Leeds won in 92, tbf. :p

Hard to argue with the squad too much, really. Mascarenhas maybe had a case, but him aside it looks the best available.
 

Uppercut

Request Your Custom Title Now!
Well the length of the format is what causes its randomness, y'see? The fewer overs you have, the less it's down to skill and the more down to how the stars align.
While that's true, the better team does win a T20 more often than the better team wins a football match, for example. And since football's my first love i'm not about to take the element of luck in T20 into account when judging its merits as a game.
 

GIMH

Norwood's on Fire
Leeds won in 92, tbf. :p

Hard to argue with the squad too much, really. Mascarenhas maybe had a case, but him aside it looks the best available.
Belter of a midfield though IIRC

Richard I don't think "random" is the right word. It's more to do with a fact that if a bowler has 4 bad overs that could well cost the team the game. Errors are more costly than an ODI. In some ways this makes it a tougher game, IMO. But I have no desire to go down the T20 V ODI route, so we'll agree to disagree :p
 

Richard

Cricket Web Staff Member
Richard I don't think "random" is the right word. It's more to do with a fact that if a bowler has 4 bad overs that could well cost the team the game. Errors are more costly than an ODI.
Yeah, that's precisely the point. It's far easier to have 4 bad overs than 10 bad overs, and it's also far easier to bowl perfectly decently and get smacked in 4 than 10 overs. This makes it more random, in my book. You could probably find a way of expressing it that meant pretty well the exact same and made Twenty20 look "better" though. :p
 

GIMH

Norwood's on Fire
Well, as you probably know, I don't really have a preference to T20s or ODIs, except that I love when a T20 starts at 6 as I can watch a whole game of cricket when I get home from work.

That being said, it could quite well be argued that there is much more pressure on a player in Twenty20, as one mistake is more likely to make a difference, and because it punishes mistakes more than ODIs it's actually a more telling tale of who is the better side.

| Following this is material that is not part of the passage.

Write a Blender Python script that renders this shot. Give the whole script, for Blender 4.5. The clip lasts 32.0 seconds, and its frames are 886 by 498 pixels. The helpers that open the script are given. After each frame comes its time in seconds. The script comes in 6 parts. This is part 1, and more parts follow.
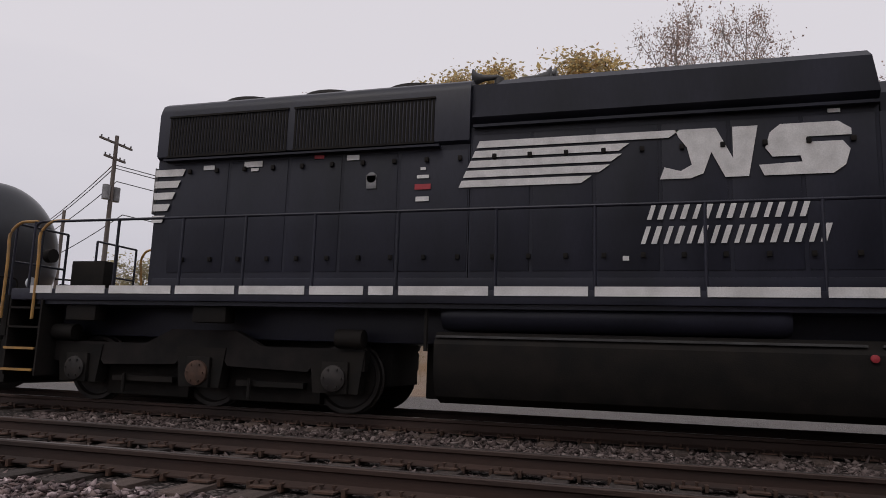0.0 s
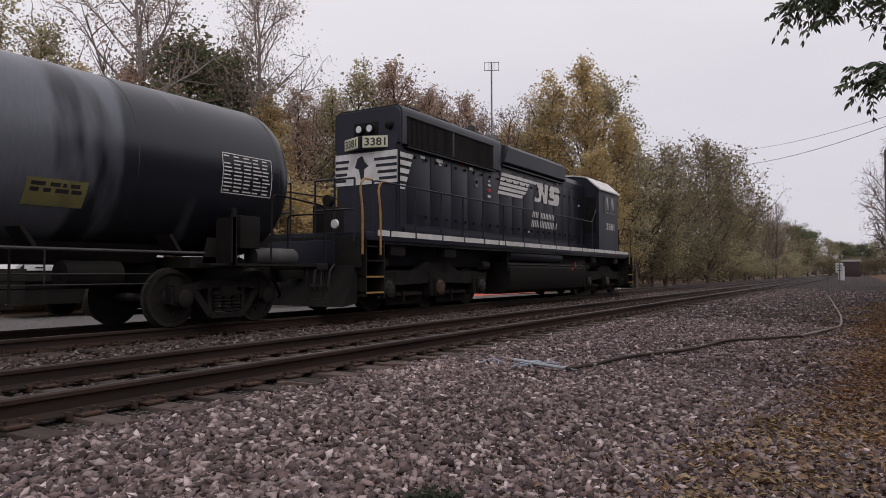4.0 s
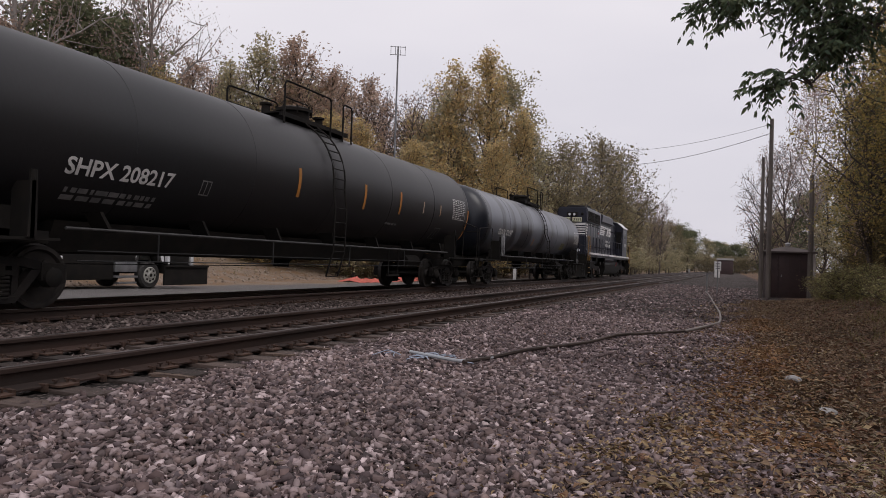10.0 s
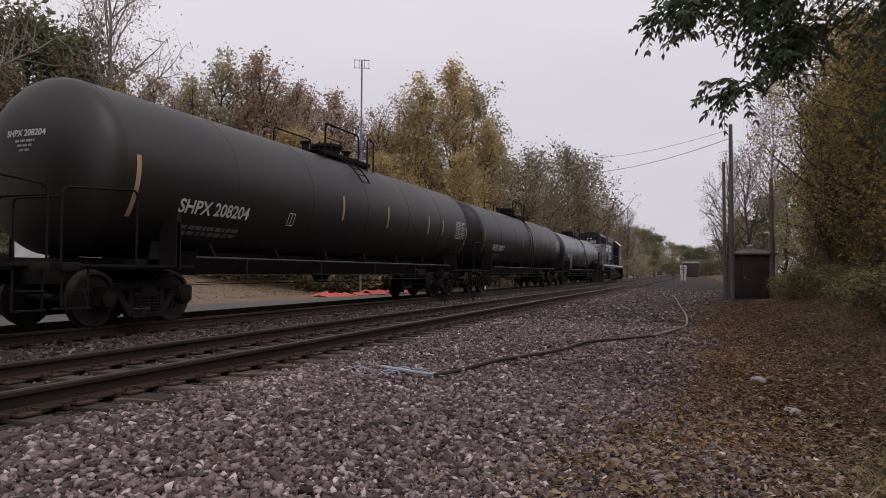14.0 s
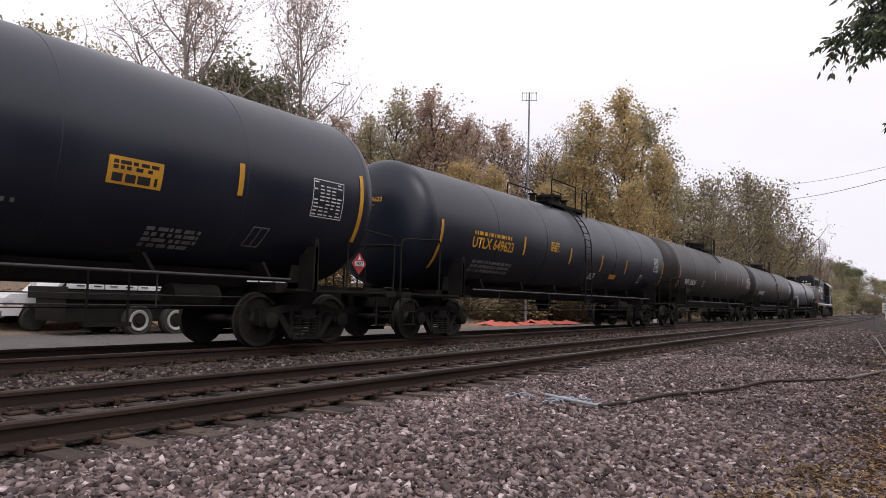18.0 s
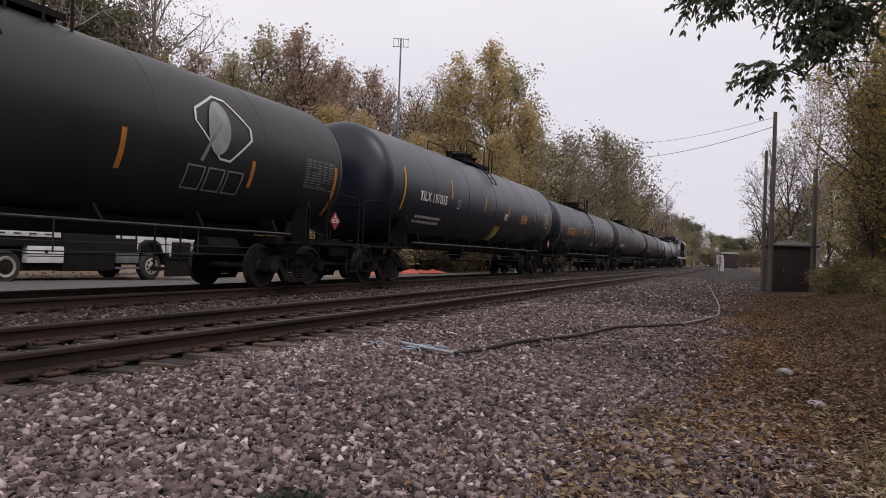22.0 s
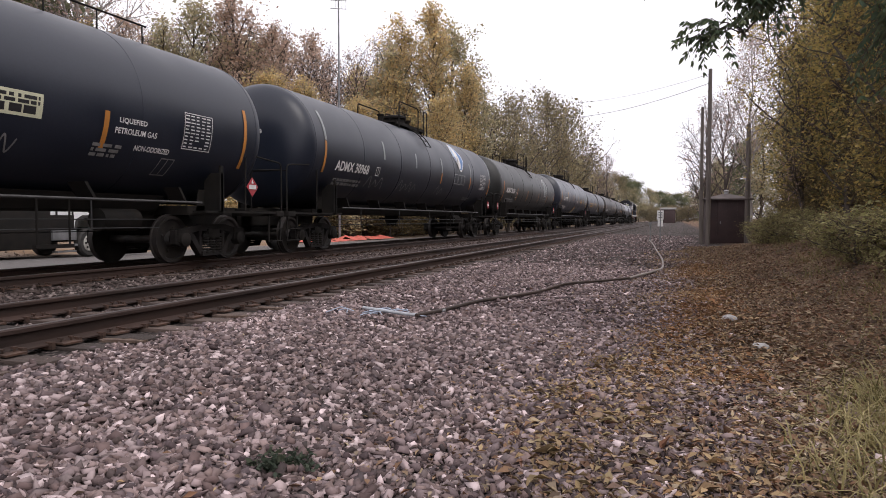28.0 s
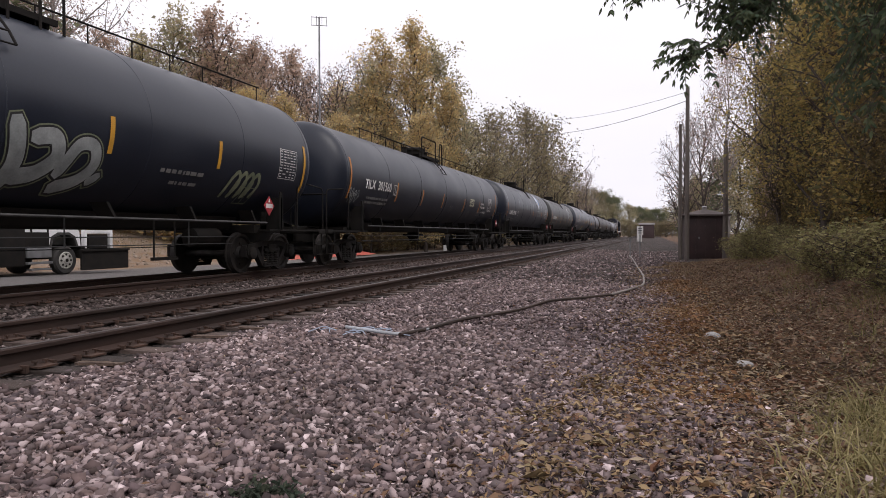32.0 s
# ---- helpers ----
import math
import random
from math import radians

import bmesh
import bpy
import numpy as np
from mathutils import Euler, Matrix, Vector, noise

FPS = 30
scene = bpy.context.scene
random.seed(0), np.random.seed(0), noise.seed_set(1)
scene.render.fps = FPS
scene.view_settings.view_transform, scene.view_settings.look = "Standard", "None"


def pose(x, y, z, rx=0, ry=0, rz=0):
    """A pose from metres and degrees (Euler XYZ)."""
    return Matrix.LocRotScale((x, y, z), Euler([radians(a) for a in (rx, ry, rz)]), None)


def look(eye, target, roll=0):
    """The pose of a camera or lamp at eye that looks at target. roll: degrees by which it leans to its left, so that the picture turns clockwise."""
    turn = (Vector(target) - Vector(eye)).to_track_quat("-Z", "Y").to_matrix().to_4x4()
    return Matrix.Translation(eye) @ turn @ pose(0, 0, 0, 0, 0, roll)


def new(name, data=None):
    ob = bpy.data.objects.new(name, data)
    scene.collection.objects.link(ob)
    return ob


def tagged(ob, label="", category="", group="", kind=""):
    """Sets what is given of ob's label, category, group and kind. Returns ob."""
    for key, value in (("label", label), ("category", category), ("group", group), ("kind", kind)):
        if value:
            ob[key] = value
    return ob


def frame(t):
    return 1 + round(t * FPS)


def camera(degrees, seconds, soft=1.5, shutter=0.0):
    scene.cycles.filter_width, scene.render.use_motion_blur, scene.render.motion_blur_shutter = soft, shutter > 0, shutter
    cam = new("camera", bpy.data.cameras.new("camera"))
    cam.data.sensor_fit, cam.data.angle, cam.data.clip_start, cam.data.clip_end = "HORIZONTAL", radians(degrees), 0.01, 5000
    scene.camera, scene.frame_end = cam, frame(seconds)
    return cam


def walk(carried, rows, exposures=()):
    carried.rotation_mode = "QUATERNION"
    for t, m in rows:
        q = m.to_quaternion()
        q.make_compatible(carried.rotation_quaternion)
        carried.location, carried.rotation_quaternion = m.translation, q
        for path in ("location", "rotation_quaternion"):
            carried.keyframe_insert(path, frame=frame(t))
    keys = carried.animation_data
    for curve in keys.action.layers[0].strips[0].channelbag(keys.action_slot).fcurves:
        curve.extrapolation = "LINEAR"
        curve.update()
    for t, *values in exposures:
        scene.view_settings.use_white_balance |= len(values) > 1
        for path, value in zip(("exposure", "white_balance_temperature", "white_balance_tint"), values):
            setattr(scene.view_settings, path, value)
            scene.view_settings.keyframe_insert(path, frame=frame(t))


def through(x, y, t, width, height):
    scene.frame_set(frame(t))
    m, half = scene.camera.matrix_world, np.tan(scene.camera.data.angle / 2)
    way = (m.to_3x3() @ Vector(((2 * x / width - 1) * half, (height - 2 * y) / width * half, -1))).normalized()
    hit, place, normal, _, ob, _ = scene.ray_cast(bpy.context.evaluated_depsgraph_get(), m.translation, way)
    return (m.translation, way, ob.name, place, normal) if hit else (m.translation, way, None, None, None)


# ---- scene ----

Not a theory I necessarily subscribe to, as where does it end (ie does this make Test Cricket the easiest???) - and this is the point. To me personally, they are different formats, that test different things. I don't believe that it makes either better or more or less random than the other.
 

Uppercut

Request Your Custom Title Now!
Well they're different sports, and you can no more explain to someone who doesn't get a sport why it's good than you can explain to someone who doesn't like a song why it's good. That's why music critics have to bull**** so much to stop people from realising how useless they are.
 

GIMH

Norwood's on Fire
Well they're different sports, and you can no more explain to someone who doesn't get a sport why it's good than you can explain to someone who doesn't like a song why it's good. That's why music critics have to bull**** so much to stop people from realising how useless they are.
They're not exactly different sports, they are different formats of the sport. They are more alike than, say, Union & League (though I seem to notice the same sorts of arguments between fans of ODI&T20 as Union & League here on CW :dry:)
 

Jamee999

Hall of Fame Member
If we're going to talk about randomness get it right - it's like the difference between rolling a dice twenty times and rolling it fifty times - the more times you repeat an experiment the more likely you are to find the "true" result.
 

Richard

Cricket Web Staff Member
That's only one angle on it though - an over of cricket is not the same as the roll of a dice, nor 50 overs the same as 50 die-rolls. Cricket is played by individuals.